* start Material provided *
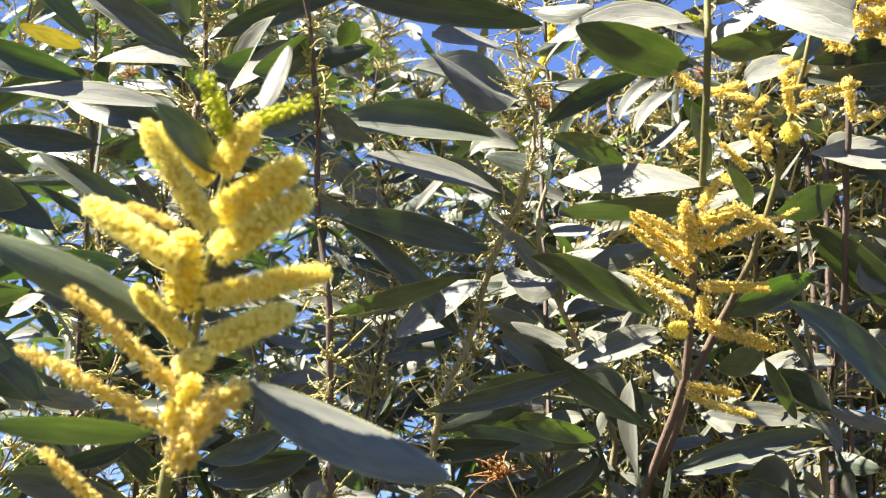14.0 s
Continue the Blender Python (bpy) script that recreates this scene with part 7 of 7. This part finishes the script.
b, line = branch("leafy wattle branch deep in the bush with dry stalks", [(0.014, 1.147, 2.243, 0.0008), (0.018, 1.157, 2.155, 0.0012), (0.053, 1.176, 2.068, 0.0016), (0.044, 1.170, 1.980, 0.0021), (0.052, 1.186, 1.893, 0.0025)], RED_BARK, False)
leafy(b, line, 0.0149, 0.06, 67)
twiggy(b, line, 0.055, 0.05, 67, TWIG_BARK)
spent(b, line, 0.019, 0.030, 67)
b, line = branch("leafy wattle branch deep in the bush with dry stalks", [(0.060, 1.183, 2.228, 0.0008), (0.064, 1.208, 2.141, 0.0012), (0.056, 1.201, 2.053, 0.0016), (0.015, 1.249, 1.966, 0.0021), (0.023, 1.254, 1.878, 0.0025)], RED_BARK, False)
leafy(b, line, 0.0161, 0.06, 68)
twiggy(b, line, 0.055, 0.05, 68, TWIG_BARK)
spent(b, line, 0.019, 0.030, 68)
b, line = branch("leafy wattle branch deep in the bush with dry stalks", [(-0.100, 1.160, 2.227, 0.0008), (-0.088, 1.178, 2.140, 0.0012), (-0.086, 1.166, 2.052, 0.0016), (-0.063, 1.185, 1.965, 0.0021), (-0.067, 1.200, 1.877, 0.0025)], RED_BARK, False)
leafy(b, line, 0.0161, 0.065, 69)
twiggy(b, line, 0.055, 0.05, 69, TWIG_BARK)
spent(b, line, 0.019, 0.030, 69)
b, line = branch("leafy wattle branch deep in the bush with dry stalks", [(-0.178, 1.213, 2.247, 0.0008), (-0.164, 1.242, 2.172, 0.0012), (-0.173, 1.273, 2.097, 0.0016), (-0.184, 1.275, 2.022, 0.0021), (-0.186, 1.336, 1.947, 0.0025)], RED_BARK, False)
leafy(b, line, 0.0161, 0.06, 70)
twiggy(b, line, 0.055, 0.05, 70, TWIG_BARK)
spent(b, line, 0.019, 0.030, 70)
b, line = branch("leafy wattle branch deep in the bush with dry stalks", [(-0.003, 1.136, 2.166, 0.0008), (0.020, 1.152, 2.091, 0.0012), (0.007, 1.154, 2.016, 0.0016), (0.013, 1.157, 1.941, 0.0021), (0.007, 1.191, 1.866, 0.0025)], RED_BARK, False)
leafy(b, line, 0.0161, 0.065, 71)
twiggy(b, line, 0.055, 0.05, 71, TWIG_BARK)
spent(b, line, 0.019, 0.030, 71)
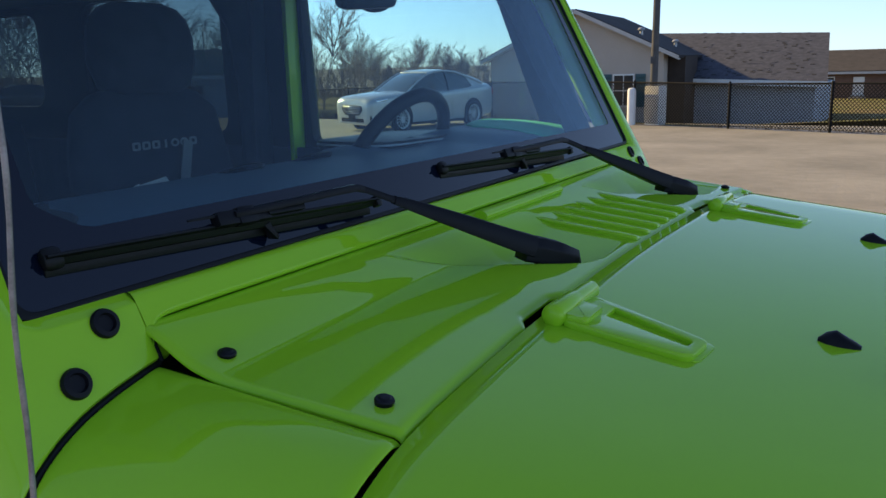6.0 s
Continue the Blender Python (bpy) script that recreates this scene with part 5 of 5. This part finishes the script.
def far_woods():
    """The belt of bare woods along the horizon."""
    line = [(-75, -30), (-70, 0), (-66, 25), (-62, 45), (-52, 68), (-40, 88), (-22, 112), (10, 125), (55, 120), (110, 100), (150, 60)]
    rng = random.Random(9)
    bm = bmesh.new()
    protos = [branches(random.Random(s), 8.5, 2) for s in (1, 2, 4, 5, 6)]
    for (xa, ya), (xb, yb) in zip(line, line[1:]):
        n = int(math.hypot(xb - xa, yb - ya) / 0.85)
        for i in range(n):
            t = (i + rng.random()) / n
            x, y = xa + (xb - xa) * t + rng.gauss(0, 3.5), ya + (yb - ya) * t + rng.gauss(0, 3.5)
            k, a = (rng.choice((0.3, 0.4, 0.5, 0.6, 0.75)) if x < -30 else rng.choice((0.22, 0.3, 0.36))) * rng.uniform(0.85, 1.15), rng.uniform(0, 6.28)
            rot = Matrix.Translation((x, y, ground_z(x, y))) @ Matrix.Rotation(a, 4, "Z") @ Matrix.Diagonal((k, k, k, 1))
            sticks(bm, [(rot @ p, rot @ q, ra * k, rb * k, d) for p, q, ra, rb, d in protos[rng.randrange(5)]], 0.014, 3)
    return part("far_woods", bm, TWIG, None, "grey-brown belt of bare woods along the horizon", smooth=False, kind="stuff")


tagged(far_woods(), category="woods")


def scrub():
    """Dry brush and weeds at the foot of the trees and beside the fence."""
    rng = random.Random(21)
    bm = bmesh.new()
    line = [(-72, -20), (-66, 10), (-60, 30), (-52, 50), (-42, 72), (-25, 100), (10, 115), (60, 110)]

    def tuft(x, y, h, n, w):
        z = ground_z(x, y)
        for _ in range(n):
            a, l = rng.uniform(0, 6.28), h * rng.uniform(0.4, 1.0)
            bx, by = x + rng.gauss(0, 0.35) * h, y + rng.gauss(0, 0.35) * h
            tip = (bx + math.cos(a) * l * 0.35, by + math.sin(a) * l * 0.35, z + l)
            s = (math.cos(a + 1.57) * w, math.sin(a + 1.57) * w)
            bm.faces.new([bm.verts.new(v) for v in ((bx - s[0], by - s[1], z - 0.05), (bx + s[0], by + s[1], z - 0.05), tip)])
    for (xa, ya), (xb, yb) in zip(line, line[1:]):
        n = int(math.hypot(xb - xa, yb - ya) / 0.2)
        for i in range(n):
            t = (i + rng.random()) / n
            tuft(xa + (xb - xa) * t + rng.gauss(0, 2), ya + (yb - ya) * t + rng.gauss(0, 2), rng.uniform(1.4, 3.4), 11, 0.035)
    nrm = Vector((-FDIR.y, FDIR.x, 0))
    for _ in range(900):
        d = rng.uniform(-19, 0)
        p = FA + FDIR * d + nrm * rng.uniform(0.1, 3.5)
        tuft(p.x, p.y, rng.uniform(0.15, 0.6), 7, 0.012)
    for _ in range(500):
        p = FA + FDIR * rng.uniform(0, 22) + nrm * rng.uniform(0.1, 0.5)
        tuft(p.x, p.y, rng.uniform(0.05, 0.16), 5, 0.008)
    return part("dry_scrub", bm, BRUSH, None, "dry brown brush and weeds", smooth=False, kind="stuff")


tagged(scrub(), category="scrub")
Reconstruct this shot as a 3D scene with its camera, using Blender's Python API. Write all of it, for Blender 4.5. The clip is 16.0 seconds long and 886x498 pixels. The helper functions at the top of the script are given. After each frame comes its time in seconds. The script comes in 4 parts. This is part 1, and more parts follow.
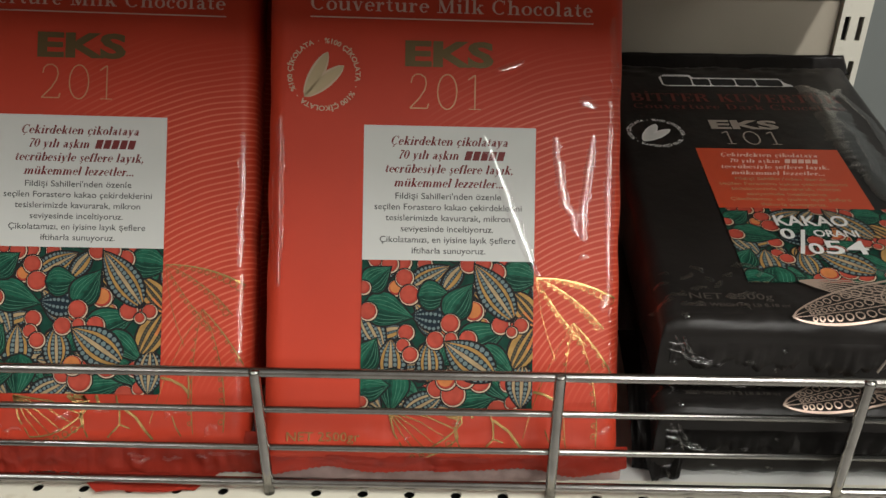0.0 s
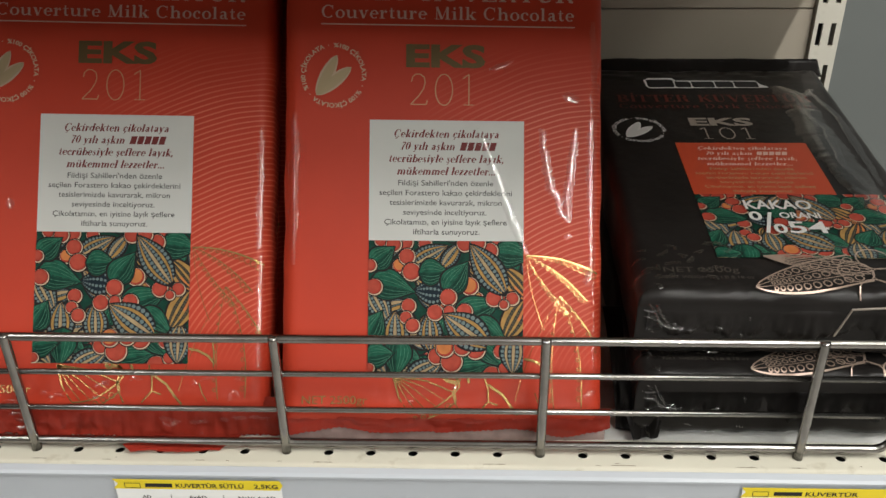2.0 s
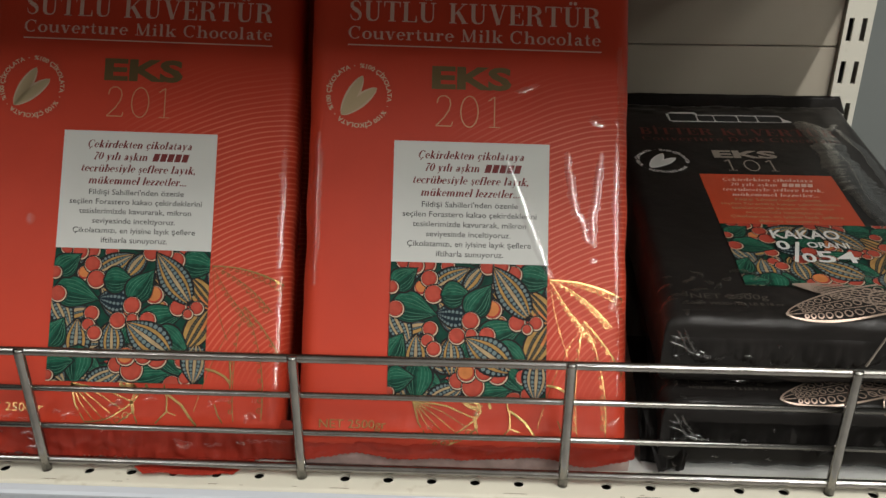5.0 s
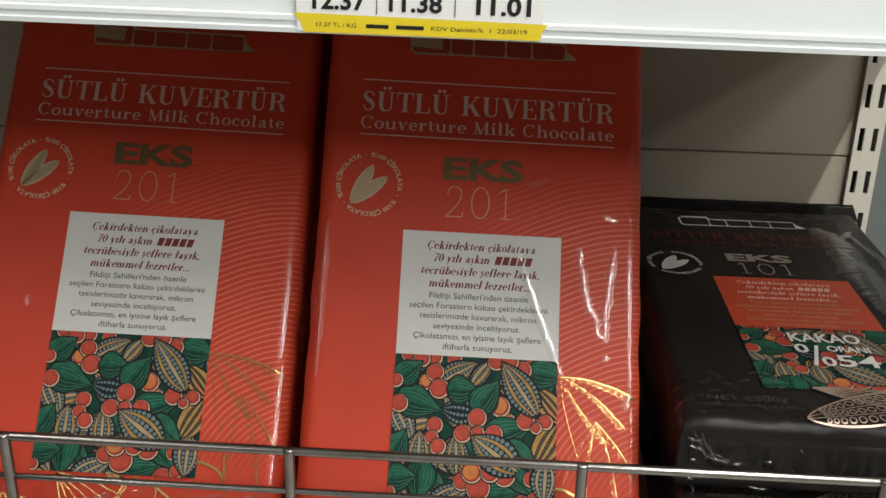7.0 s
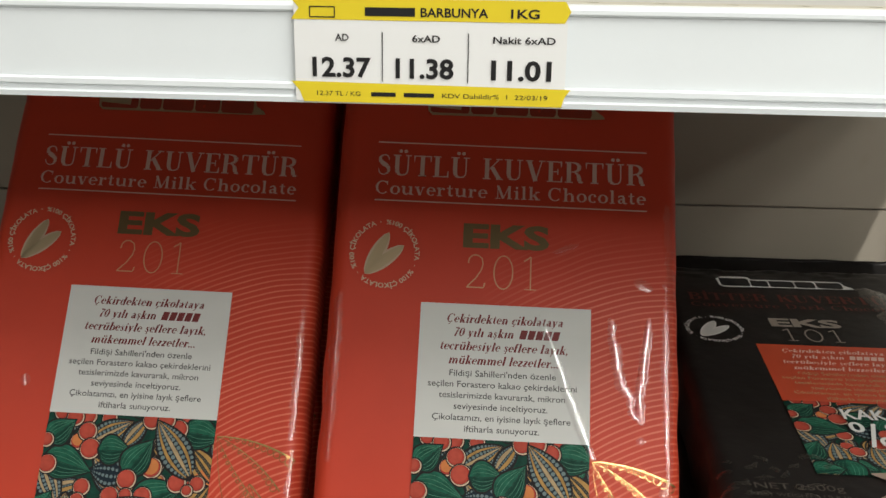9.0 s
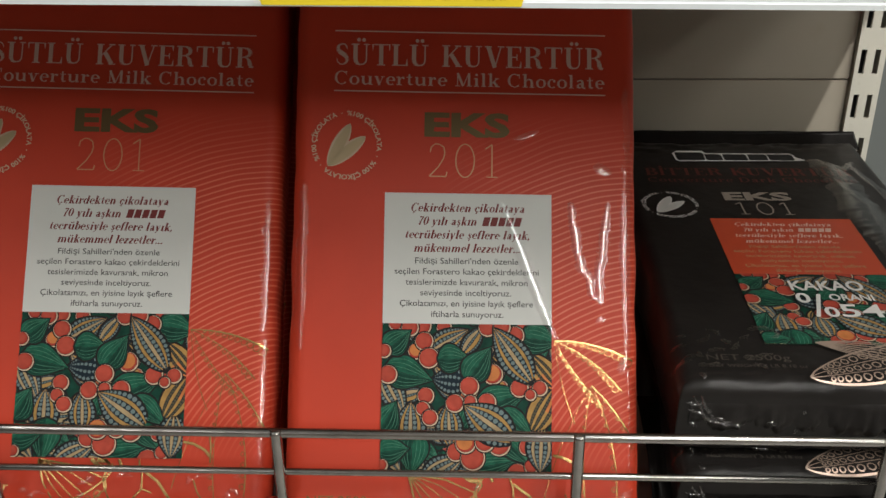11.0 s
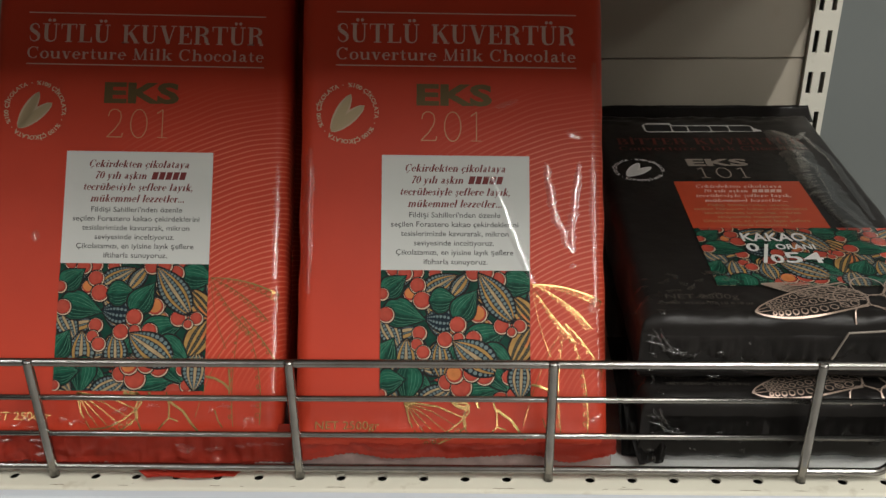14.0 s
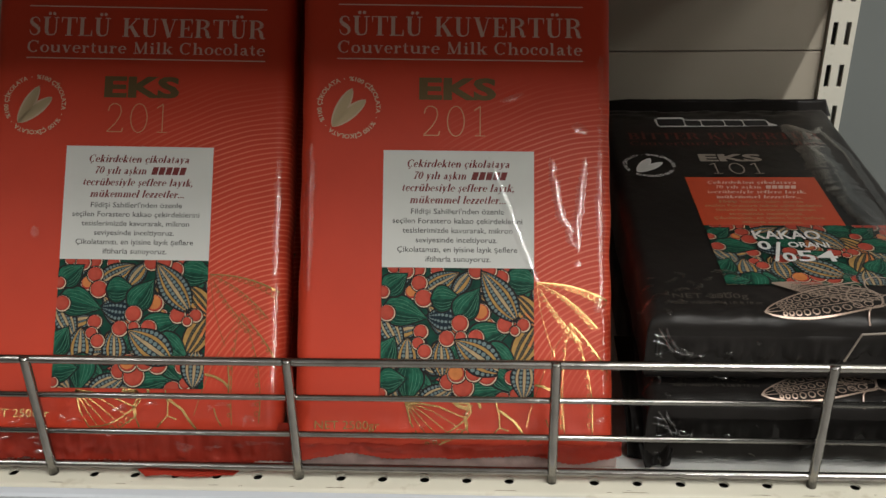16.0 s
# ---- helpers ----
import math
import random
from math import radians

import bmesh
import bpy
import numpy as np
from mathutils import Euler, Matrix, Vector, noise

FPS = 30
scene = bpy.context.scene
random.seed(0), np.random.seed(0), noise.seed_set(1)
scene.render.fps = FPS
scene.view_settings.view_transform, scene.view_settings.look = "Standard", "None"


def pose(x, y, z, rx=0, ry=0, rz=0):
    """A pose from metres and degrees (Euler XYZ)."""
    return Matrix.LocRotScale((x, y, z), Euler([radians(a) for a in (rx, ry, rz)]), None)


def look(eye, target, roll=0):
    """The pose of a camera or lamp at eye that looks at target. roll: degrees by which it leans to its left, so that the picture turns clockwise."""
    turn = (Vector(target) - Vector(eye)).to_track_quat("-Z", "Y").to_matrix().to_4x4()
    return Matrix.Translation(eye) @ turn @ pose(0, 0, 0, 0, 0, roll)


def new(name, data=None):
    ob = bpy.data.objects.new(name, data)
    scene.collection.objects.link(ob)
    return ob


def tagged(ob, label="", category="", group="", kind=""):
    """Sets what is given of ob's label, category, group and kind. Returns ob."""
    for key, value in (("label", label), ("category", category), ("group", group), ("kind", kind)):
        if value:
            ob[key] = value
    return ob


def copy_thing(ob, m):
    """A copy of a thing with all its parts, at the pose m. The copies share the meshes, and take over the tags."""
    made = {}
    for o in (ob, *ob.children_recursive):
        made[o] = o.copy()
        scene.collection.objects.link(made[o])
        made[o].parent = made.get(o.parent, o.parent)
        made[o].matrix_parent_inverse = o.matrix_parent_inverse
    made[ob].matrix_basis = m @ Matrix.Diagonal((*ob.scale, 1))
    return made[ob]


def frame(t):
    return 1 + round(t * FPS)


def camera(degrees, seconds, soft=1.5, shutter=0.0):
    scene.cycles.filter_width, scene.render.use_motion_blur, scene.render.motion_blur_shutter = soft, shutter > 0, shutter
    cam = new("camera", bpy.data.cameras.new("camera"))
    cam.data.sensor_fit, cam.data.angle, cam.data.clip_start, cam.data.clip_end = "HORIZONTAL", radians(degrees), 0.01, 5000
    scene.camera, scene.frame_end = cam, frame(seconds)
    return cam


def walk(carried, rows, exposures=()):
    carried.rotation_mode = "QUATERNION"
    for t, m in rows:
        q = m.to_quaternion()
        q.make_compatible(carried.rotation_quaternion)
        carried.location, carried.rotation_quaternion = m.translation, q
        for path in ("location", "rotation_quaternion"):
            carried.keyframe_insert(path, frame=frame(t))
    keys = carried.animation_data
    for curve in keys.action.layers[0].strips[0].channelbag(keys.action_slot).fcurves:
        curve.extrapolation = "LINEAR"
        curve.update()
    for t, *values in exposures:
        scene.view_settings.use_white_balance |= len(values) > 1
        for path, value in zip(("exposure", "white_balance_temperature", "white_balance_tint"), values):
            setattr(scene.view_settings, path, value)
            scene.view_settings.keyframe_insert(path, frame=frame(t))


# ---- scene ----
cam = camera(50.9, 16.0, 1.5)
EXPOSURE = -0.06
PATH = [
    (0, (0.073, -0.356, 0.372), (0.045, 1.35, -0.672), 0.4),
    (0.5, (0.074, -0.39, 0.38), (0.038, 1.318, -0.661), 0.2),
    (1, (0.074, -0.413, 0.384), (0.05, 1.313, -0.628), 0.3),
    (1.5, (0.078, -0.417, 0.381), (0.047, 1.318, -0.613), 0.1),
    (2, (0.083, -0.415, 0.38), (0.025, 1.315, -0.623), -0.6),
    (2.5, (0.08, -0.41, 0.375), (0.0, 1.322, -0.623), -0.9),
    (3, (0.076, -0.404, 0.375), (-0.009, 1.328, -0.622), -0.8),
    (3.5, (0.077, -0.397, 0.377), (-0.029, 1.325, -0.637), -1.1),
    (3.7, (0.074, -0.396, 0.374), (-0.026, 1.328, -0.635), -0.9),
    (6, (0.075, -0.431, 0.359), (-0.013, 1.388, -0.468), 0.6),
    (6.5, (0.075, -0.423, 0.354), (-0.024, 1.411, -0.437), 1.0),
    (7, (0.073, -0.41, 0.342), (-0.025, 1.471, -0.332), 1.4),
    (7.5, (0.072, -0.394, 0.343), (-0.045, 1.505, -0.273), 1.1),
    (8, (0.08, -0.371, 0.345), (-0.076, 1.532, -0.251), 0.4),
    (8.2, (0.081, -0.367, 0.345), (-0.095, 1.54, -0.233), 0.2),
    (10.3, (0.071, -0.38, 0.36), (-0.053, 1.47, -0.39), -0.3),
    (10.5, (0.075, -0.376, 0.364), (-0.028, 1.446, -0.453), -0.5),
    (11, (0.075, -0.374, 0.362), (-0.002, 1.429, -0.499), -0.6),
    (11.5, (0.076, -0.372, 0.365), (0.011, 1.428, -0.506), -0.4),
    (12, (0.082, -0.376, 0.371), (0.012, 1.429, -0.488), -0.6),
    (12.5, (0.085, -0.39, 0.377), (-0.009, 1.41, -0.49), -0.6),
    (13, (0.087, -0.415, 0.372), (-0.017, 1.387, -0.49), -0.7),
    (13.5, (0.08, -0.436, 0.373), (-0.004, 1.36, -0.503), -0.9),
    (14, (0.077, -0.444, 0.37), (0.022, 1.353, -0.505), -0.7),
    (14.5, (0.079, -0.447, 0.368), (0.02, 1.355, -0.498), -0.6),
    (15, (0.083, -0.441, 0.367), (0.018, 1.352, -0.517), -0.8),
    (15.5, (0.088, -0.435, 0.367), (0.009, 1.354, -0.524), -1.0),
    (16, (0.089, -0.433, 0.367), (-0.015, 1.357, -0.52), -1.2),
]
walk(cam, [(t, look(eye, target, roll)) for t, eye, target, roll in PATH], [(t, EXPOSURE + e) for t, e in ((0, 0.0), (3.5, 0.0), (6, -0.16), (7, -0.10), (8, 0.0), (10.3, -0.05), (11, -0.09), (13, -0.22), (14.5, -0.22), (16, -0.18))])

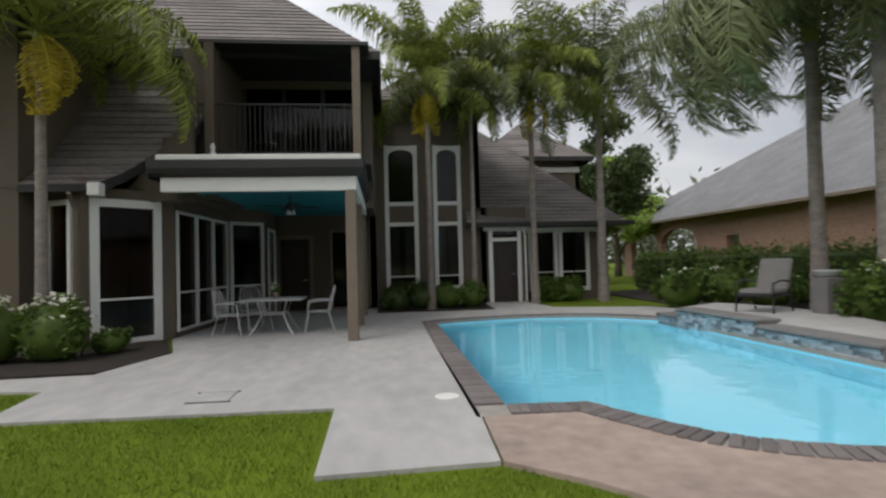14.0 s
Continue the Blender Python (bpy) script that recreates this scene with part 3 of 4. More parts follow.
* end Material provided *
◆ **Problem details**: Give the number of lines in the records that contain the string "soft", with no other output.

◆ **Solution**: 2